• DATASET CONTENT:

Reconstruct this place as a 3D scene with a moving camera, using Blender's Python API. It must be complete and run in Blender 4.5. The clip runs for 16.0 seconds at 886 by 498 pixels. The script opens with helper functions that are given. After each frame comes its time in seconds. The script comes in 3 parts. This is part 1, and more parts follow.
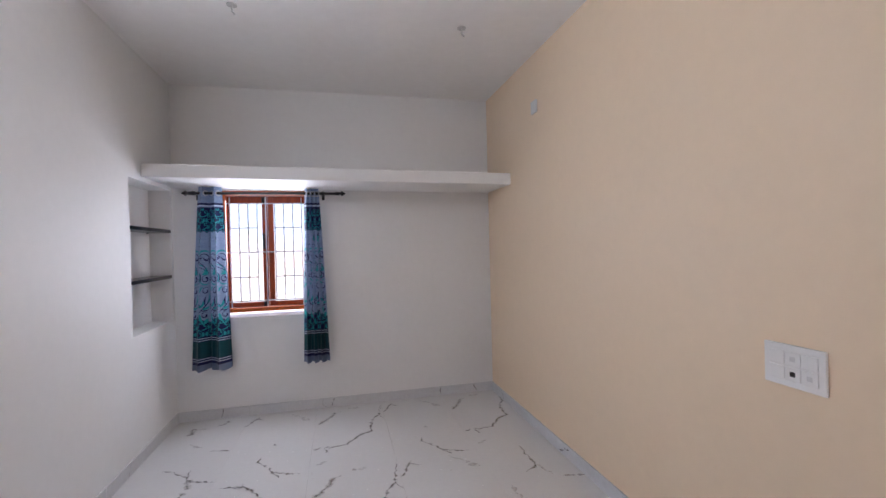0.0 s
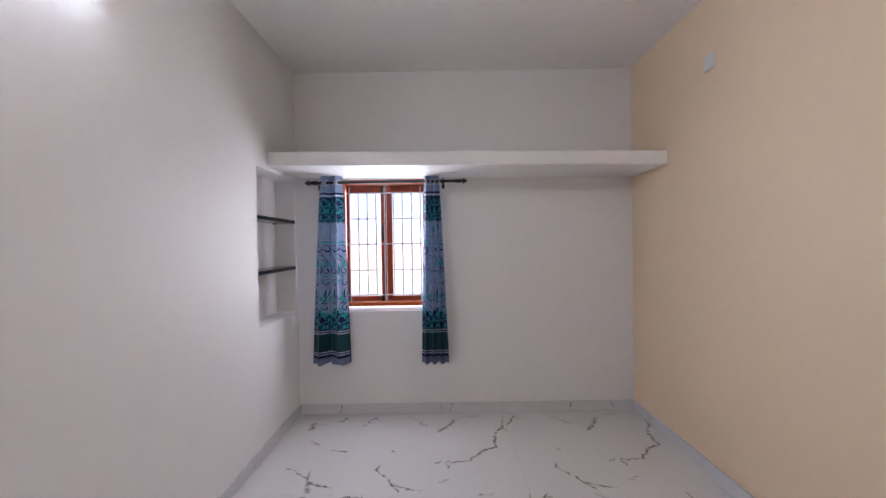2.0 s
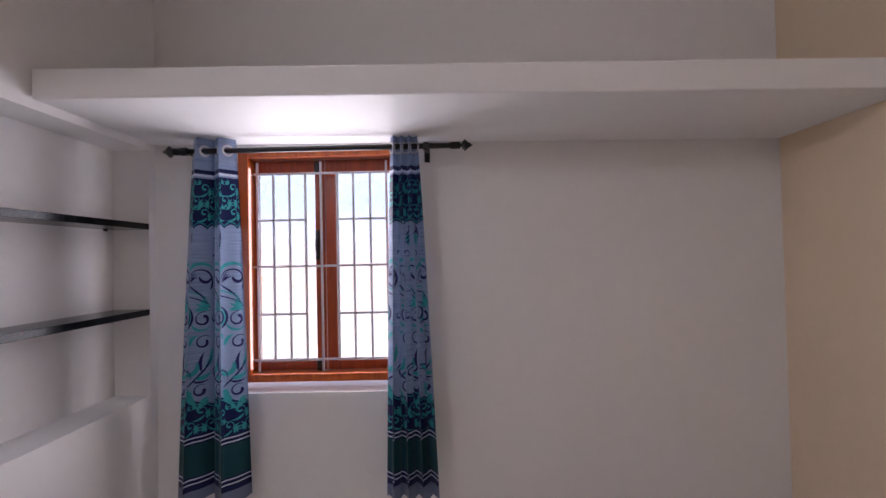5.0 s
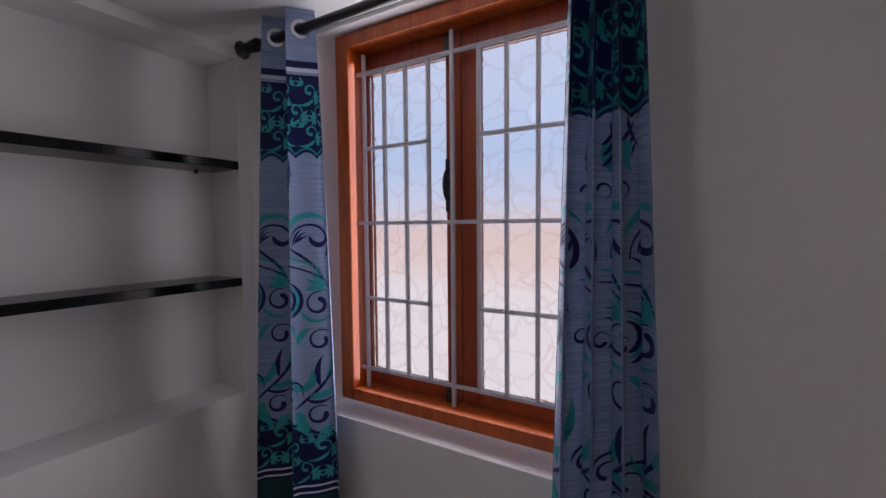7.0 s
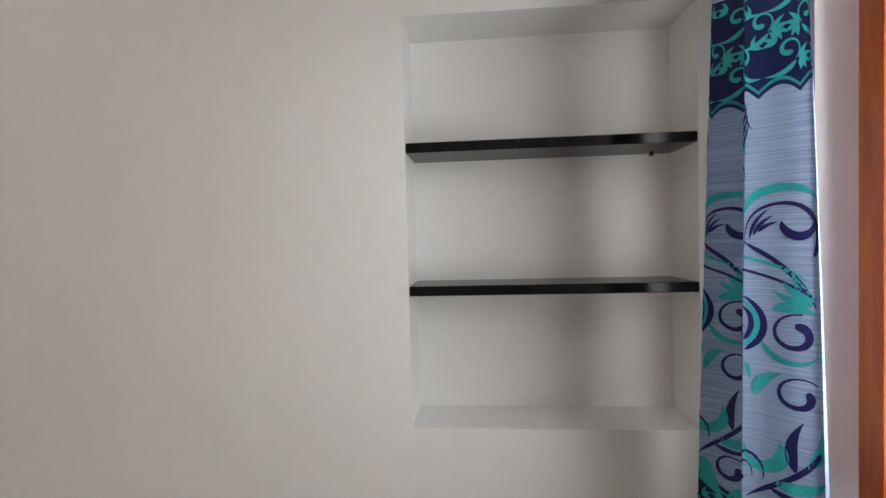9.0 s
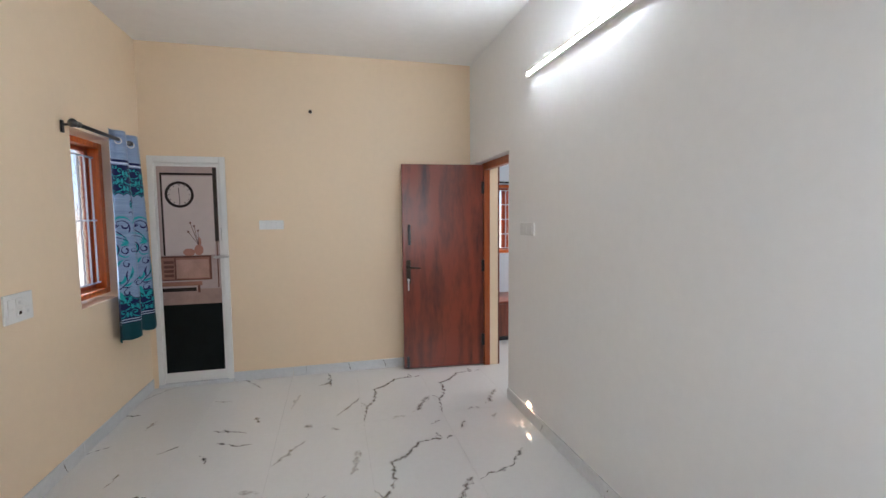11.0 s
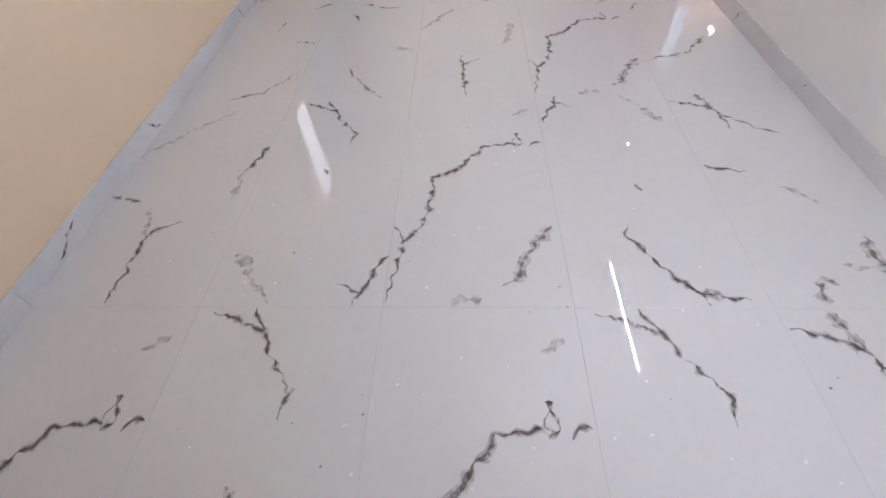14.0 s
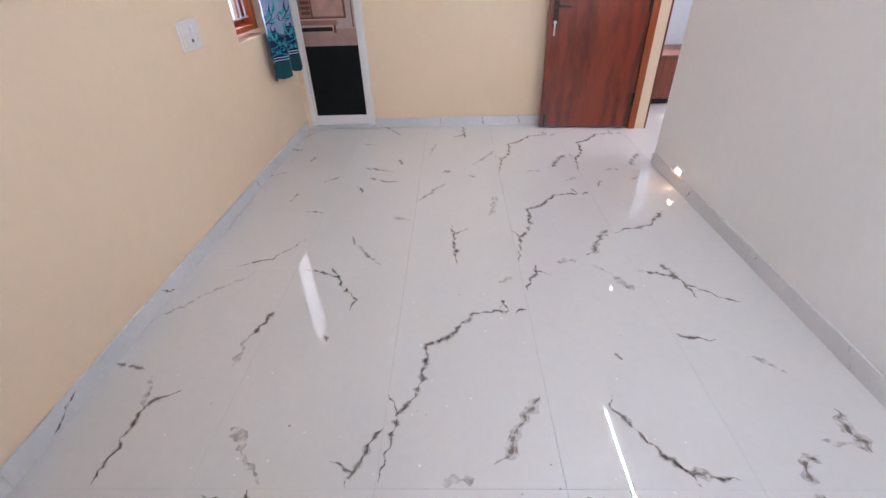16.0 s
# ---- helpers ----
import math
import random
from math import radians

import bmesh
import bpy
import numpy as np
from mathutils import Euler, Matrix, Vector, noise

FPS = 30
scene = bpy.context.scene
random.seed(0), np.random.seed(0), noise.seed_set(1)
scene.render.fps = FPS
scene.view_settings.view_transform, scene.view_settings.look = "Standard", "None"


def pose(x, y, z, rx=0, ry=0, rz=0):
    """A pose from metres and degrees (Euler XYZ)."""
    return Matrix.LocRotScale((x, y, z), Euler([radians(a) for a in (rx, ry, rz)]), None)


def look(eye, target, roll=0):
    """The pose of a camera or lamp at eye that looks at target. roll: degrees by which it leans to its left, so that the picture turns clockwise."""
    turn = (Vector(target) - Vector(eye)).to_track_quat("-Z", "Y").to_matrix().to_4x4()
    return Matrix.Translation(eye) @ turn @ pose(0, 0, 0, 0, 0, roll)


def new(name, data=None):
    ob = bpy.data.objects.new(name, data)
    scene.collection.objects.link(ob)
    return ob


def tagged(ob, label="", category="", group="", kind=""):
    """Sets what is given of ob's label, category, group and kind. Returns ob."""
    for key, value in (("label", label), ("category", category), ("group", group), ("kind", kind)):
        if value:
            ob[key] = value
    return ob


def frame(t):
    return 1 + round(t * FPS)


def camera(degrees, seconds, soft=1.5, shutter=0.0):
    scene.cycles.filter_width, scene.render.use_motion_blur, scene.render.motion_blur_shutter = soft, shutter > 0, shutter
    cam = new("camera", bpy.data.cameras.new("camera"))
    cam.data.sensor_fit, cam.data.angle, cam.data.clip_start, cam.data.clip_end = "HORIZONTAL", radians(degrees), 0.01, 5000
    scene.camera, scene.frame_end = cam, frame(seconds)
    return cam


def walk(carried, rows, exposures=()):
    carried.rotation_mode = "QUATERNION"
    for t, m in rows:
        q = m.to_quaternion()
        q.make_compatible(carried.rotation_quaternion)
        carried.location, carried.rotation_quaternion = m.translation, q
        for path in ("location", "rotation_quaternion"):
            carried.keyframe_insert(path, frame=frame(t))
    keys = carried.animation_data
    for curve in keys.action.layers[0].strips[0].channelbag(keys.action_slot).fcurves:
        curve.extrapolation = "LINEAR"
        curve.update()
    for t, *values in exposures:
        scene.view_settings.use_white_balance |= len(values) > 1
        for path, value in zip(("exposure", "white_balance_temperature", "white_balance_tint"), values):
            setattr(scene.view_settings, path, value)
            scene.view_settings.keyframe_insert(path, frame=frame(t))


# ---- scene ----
cam = camera(90.6, 16.0)
PATH = [
    (0, (1.445, -4.4, 1.53), (1.909, -2.455, 1.518), -1.45),
    (0.5, (1.464, -4.388, 1.57), (1.623, -2.394, 1.535), -1.5),
    (1, (1.491, -4.335, 1.584), (1.505, -2.336, 1.534), -1.4),
    (1.5, (1.396, -4.155, 1.566), (1.392, -2.156, 1.516), -1.3),
    (2, (1.311, -3.923, 1.507), (1.308, -1.923, 1.486), -0.9),
    (2.5, (1.311, -3.62, 1.512), (1.294, -1.62, 1.489), -0.8),
    (3, (1.315, -3.314, 1.55), (1.303, -1.314, 1.532), -0.8),
    (3.5, (1.294, -3.019, 1.57), (1.308, -1.019, 1.593), -1.0),
    (4, (1.326, -2.712, 1.559), (1.346, -0.713, 1.617), -1.0),
    (4.2, (1.347, -2.588, 1.563), (1.364, -0.589, 1.623), -1.1),
    (6.3, (1.416, -1.304, 1.524), (0.939, 0.637, 1.448), -0.3),
    (6.5, (1.408, -1.184, 1.529), (0.745, 0.701, 1.437), -0.5),
    (7, (1.397, -0.97, 1.508), (0.342, 0.726, 1.405), -0.5),
    (7.5, (1.349, -0.797, 1.516), (-0.099, 0.578, 1.396), -1.2),
    (8, (1.249, -0.696, 1.507), (-0.516, 0.24, 1.407), -1.4),
    (8.5, (1.2, -0.616, 1.512), (-0.77, -0.29, 1.403), -1.1),
    (9, (1.22, -0.64, 1.473), (-0.773, -0.796, 1.418), -1.5),
    (9.5, (1.225, -0.445, 1.532), (-0.508, -1.435, 1.409), -1.5),
    (10, (1.307, -0.443, 1.54), (-0.041, -1.916, 1.427), -1.7),
    (10.2, (1.325, -0.449, 1.537), (0.162, -2.072, 1.431), -1.4),
    (12.3, (1.523, -0.479, 1.511), (1.599, -2.464, 1.273), -0.7),
    (12.5, (1.538, -0.491, 1.482), (1.63, -2.457, 1.128), -0.8),
    (13, (1.551, -0.538, 1.389), (1.67, -2.383, 0.627), -1.8),
    (13.5, (1.549, -0.545, 1.274), (1.674, -2.131, 0.062), -3.0),
    (14, (1.543, -0.539, 1.187), (1.649, -1.81, -0.353), -3.9),
    (14.5, (1.538, -0.534, 1.162), (1.625, -1.612, -0.52), -4.1),
    (15, (1.538, -0.557, 1.236), (1.624, -1.711, -0.395), -4.0),
    (15.5, (1.54, -0.57, 1.325), (1.621, -1.961, -0.109), -3.0),
    (16, (1.541, -0.551, 1.396), (1.603, -2.213, 0.286), -2.0),
]
EXPOSURES = [(0, 0.98, 6100, 19), (2.5, 0.95, 6350, 23), (4.2, 0.95, 6600, 28), (6.3, -0.45, 6450, 27), (7.5, -0.48, 6500, 24), (8.0, -0.5, 6500, 20), (8.5, 0.45, 6750, 19), (9.0, 0.8, 6850, 10), (9.5, 0.88, 6850, 11), (10.2, 0.94, 6600, 8), (12.3, 1.38, 5900, 13), (13.5, 1.48, 5950, 15), (14.5, 1.48, 6200, 20), (16, 1.52, 6080, 19)]
walk(cam, [(t, look(eye, target, roll)) for t, eye, target, roll in PATH], EXPOSURES)

# ---- world and light ----
W, L, H = 3.0, -4.84, 3.05
world = bpy.data.worlds.new("world")
scene.world = world
world.use_nodes = True
sky = world.node_tree.nodes.new("ShaderNodeTexSky")
sky.sky_type, sky.sun_disc = "NISHITA", False
sky.sun_elevation, sky.sun_rotation = radians(50), radians(200)
bg = world.node_tree.nodes["Background"]
bg.inputs["Strength"].default_value = 0.12
world.node_tree.links.new(sky.outputs[0], bg.inputs[0])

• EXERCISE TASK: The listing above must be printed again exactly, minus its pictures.

• ANSWER:
Reconstruct this place as a 3D scene with a moving camera, using Blender's Python API. It must be complete and run in Blender 4.5. The clip runs for 16.0 seconds at 886 by 498 pixels. The script opens with helper functions that are given. After each frame comes its time in seconds. The script comes in 3 parts. This is part 1, and more parts follow.
0.0 s
2.0 s
5.0 s
7.0 s
9.0 s
11.0 s
14.0 s
16.0 s
# ---- helpers ----
import math
import random
from math import radians

import bmesh
import bpy
import numpy as np
from mathutils import Euler, Matrix, Vector, noise

FPS = 30
scene = bpy.context.scene
random.seed(0), np.random.seed(0), noise.seed_set(1)
scene.render.fps = FPS
scene.view_settings.view_transform, scene.view_settings.look = "Standard", "None"


def pose(x, y, z, rx=0, ry=0, rz=0):
    """A pose from metres and degrees (Euler XYZ)."""
    return Matrix.LocRotScale((x, y, z), Euler([radians(a) for a in (rx, ry, rz)]), None)


def look(eye, target, roll=0):
    """The pose of a camera or lamp at eye that looks at target. roll: degrees by which it leans to its left, so that the picture turns clockwise."""
    turn = (Vector(target) - Vector(eye)).to_track_quat("-Z", "Y").to_matrix().to_4x4()
    return Matrix.Translation(eye) @ turn @ pose(0, 0, 0, 0, 0, roll)


def new(name, data=None):
    ob = bpy.data.objects.new(name, data)
    scene.collection.objects.link(ob)
    return ob


def tagged(ob, label="", category="", group="", kind=""):
    """Sets what is given of ob's label, category, group and kind. Returns ob."""
    for key, value in (("label", label), ("category", category), ("group", group), ("kind", kind)):
        if value:
            ob[key] = value
    return ob


def frame(t):
    return 1 + round(t * FPS)


def camera(degrees, seconds, soft=1.5, shutter=0.0):
    scene.cycles.filter_width, scene.render.use_motion_blur, scene.render.motion_blur_shutter = soft, shutter > 0, shutter
    cam = new("camera", bpy.data.cameras.new("camera"))
    cam.data.sensor_fit, cam.data.angle, cam.data.clip_start, cam.data.clip_end = "HORIZONTAL", radians(degrees), 0.01, 5000
    scene.camera, scene.frame_end = cam, frame(seconds)
    return cam


def walk(carried, rows, exposures=()):
    carried.rotation_mode = "QUATERNION"
    for t, m in rows:
        q = m.to_quaternion()
        q.make_compatible(carried.rotation_quaternion)
        carried.location, carried.rotation_quaternion = m.translation, q
        for path in ("location", "rotation_quaternion"):
            carried.keyframe_insert(path, frame=frame(t))
    keys = carried.animation_data
    for curve in keys.action.layers[0].strips[0].channelbag(keys.action_slot).fcurves:
        curve.extrapolation = "LINEAR"
        curve.update()
    for t, *values in exposures:
        scene.view_settings.use_white_balance |= len(values) > 1
        for path, value in zip(("exposure", "white_balance_temperature", "white_balance_tint"), values):
            setattr(scene.view_settings, path, value)
            scene.view_settings.keyframe_insert(path, frame=frame(t))


# ---- scene ----
cam = camera(90.6, 16.0)
PATH = [
    (0, (1.445, -4.4, 1.53), (1.909, -2.455, 1.518), -1.45),
    (0.5, (1.464, -4.388, 1.57), (1.623, -2.394, 1.535), -1.5),
    (1, (1.491, -4.335, 1.584), (1.505, -2.336, 1.534), -1.4),
    (1.5, (1.396, -4.155, 1.566), (1.392, -2.156, 1.516), -1.3),
    (2, (1.311, -3.923, 1.507), (1.308, -1.923, 1.486), -0.9),
    (2.5, (1.311, -3.62, 1.512), (1.294, -1.62, 1.489), -0.8),
    (3, (1.315, -3.314, 1.55), (1.303, -1.314, 1.532), -0.8),
    (3.5, (1.294, -3.019, 1.57), (1.308, -1.019, 1.593), -1.0),
    (4, (1.326, -2.712, 1.559), (1.346, -0.713, 1.617), -1.0),
    (4.2, (1.347, -2.588, 1.563), (1.364, -0.589, 1.623), -1.1),
    (6.3, (1.416, -1.304, 1.524), (0.939, 0.637, 1.448), -0.3),
    (6.5, (1.408, -1.184, 1.529), (0.745, 0.701, 1.437), -0.5),
    (7, (1.397, -0.97, 1.508), (0.342, 0.726, 1.405), -0.5),
    (7.5, (1.349, -0.797, 1.516), (-0.099, 0.578, 1.396), -1.2),
    (8, (1.249, -0.696, 1.507), (-0.516, 0.24, 1.407), -1.4),
    (8.5, (1.2, -0.616, 1.512), (-0.77, -0.29, 1.403), -1.1),
    (9, (1.22, -0.64, 1.473), (-0.773, -0.796, 1.418), -1.5),
    (9.5, (1.225, -0.445, 1.532), (-0.508, -1.435, 1.409), -1.5),
    (10, (1.307, -0.443, 1.54), (-0.041, -1.916, 1.427), -1.7),
    (10.2, (1.325, -0.449, 1.537), (0.162, -2.072, 1.431), -1.4),
    (12.3, (1.523, -0.479, 1.511), (1.599, -2.464, 1.273), -0.7),
    (12.5, (1.538, -0.491, 1.482), (1.63, -2.457, 1.128), -0.8),
    (13, (1.551, -0.538, 1.389), (1.67, -2.383, 0.627), -1.8),
    (13.5, (1.549, -0.545, 1.274), (1.674, -2.131, 0.062), -3.0),
    (14, (1.543, -0.539, 1.187), (1.649, -1.81, -0.353), -3.9),
    (14.5, (1.538, -0.534, 1.162), (1.625, -1.612, -0.52), -4.1),
    (15, (1.538, -0.557, 1.236), (1.624, -1.711, -0.395), -4.0),
    (15.5, (1.54, -0.57, 1.325), (1.621, -1.961, -0.109), -3.0),
    (16, (1.541, -0.551, 1.396), (1.603, -2.213, 0.286), -2.0),
]
EXPOSURES = [(0, 0.98, 6100, 19), (2.5, 0.95, 6350, 23), (4.2, 0.95, 6600, 28), (6.3, -0.45, 6450, 27), (7.5, -0.48, 6500, 24), (8.0, -0.5, 6500, 20), (8.5, 0.45, 6750, 19), (9.0, 0.8, 6850, 10), (9.5, 0.88, 6850, 11), (10.2, 0.94, 6600, 8), (12.3, 1.38, 5900, 13), (13.5, 1.48, 5950, 15), (14.5, 1.48, 6200, 20), (16, 1.52, 6080, 19)]
walk(cam, [(t, look(eye, target, roll)) for t, eye, target, roll in PATH], EXPOSURES)

# ---- world and light ----
W, L, H = 3.0, -4.84, 3.05
world = bpy.data.worlds.new("world")
scene.world = world
world.use_nodes = True
sky = world.node_tree.nodes.new("ShaderNodeTexSky")
sky.sky_type, sky.sun_disc = "NISHITA", False
sky.sun_elevation, sky.sun_rotation = radians(50), radians(200)
bg = world.node_tree.nodes["Background"]
bg.inputs["Strength"].default_value = 0.12
world.node_tree.links.new(sky.outputs[0], bg.inputs[0])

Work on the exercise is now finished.